Power station in South Africa

The Steenbras Power Station, also Steenbras Hydro Pump Station, is a 180 MW pumped-storage hydroelectric power station commissioned in 1979 in South Africa. The power station sits between the Steenbras Upper Dam and a small lower reservoir on the mountainside below. It acts as an energy storage system, by storing water in the upper reservoir during off-peak hours and releasing that water to generate electricity during peak hours. The City of Cape Town uses the power station for load balancing and to mitigate against loadshedding caused by the South African energy crisis. This power station is reported to be the first pumped-storage hydroelectric power station to be built on the African continent.

==Location==

Map of the Steenbras system, including the dams and the power station.

The Steenbras Upper Dam impounds the Steenbras River at an altitude of approximately 375 metres in the Hottentots Holland Mountains, upstream of the original Steenbras Dam (which is not part of the hydroelectric scheme). The Steenbras Power Station and the scheme's lower reservoir are situated on the lower slopes of the mountain at an altitude of approximately 100 metres, close to the town of Gordon's Bay and 50 km to the south-east of central Cape Town.
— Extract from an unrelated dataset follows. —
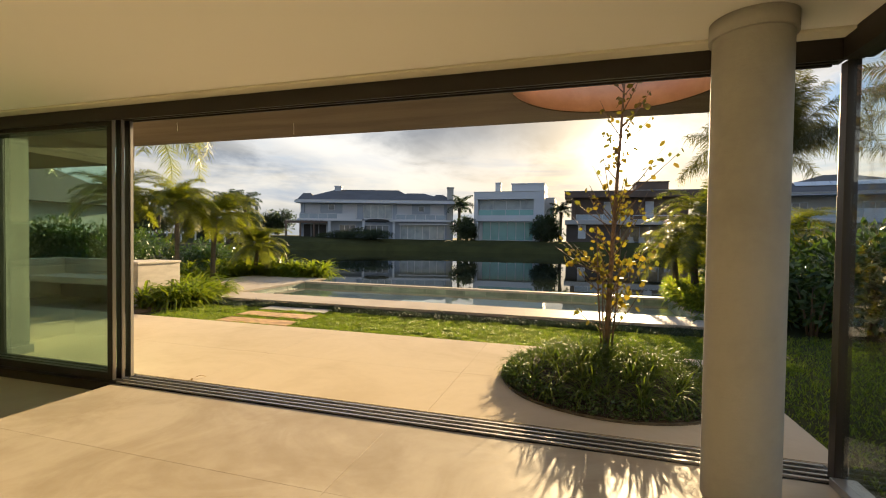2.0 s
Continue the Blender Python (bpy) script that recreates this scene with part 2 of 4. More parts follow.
M_POOLFLOOR = material("blue_green_pool_floor", (0.38, 0.48, 0.46), 0.5, (0.27, 0.36, 0.35), 1.6, 10, 0.8, 0.1, vary=0.10)
M_POND = water_material("pond_water", (0.012, 0.016, 0.012), 0.0, 3.5, 0.035)
M_POOL = water_material("pool_water", (0.80, 0.90, 0.92), 1.0, 5.0, 0.03)
M_COPPER = material("grey_brown_pipe", (0.24, 0.21, 0.18), 0.45, (0.16, 0.14, 0.12), 4, 30, 0.4, 0.02)
M_DARKEDGE = material("rough_dark_edge", (0.10, 0.085, 0.06), 0.95, (0.05, 0.04, 0.03), 6, 30, 0.8, 0.5)
M_EARTH = material("brown_earth", (0.17, 0.105, 0.06), 0.95, (0.09, 0.055, 0.032), 3, 22, 0.8, 0.6)
M_SOIL = material("dark_soil", (0.045, 0.032, 0.022), 0.95, (0.025, 0.018, 0.012), 3, 25, 0.7, 0.6)


# ---- mesh helpers ----
def box(bm, x0, x1, y0, y1, z0, z1, bevel=0.0):
    vs = [bm.verts.new((x, y, z)) for z in (z0, z1) for x, y in ((x0, y0), (x1, y0), (x1, y1), (x0, y1))]
    faces = [bm.faces.new([vs[i] for i in q]) for q in ((3, 2, 1, 0), (4, 5, 6, 7), (0, 1, 5, 4), (1, 2, 6, 5), (2, 3, 7, 6), (3, 0, 4, 7))]
    if bevel:
        edges = list({e for f in faces for e in f.edges})
        bmesh.ops.bevel(bm, geom=edges, offset=bevel, segments=2, affect="EDGES", profile=0.6)
    return bm


def boxes(*items, bevel=0.0):
    bm = bmesh.new()
    for it in items:
        box(bm, *it, bevel=bevel)
    return bm


def tube(bm, points, radii, sides=10, cap=True):
    """A round tapered limb through the points."""
    rings = []
    for i, p in enumerate(points):
        p = Vector(p)
        d = (Vector(points[min(i + 1, len(points) - 1)]) - Vector(points[max(i - 1, 0)])).normalized()
        side = d.cross(Vector((0.31, 0.2, 1)) if abs(d.z) < 0.9 else Vector((1, 0.1, 0))).normalized()
        other = d.cross(side)
        r = radii[i] if hasattr(radii, "__len__") else radii
        rings.append([bm.verts.new(p + side * (r * math.cos(a)) + other * (r * math.sin(a))) for a in (2 * math.pi * k / sides for k in range(sides))])
    for a, b in zip(rings, rings[1:]):
        for k in range(sides):
            f = bm.faces.new((a[k], a[(k + 1) % sides], b[(k + 1) % sides], b[k]))
            f.smooth = True
    if cap:
        bm.faces.new(rings[0][::-1])
        bm.faces.new(rings[-1])
    return bm


def finish(name, bm, mat):
    bmesh.ops.recalc_face_normals(bm, faces=bm.faces) if 1 < len(bm.faces) < 4000 else None
    me = bpy.data.meshes.new(name)
    bm.to_mesh(me)
    bm.free()
    me.materials.append(mat)
    return me


def part(name, bm, mat, parent=None, label=""):
    ob = new(name, finish(name, bm, mat))
    if parent:
        ob.parent = parent
    return tagged(ob, label) if label else ob


def thing(name, label, category, at=(0, 0, 0), group="", kind=""):
    ob = new(name)
    ob.matrix_basis = Matrix.Translation(at)
    ob.empty_display_size = 0.2
    return tagged(ob, label, category, group, kind)


def structure(name, bm, mat, label, category):
    return tagged(part(name, bm, mat), label, category, kind="structure")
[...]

A series of tunnels connects the upper reservoir to the power station.

==Operation==
The power station is operated by the Electricity Department of the City of Cape Town. It consists of four hydroelectric turbines, each rated at 45 MW, for a total capacity of 180 MW. During peak hours, water from the upper reservoir is used to turn the turbines to generate clean energy. During off-peak hours (from 11pm until 7am), the same hardware, this time functioning as electric pumps, uses electricity purchased from the national grid to pump water from the lower reservoir back into the upper reservoir. The process is repeated, as the need arises and as hydrodynamic capacity allows.

The output of the power station is generally constrained by the 3560 Ml capacity of the lower reservoir. At maximum output the station can run for about twelve hours before the lower reservoir is full; in practice it is typically run for four to five hours a day. In winter, which is the rainy season in that part of South Africa, if the upper reservoir is sufficiently full, water can be released from the lower reservoir to the Faure water treatment works instead of being pumped back up.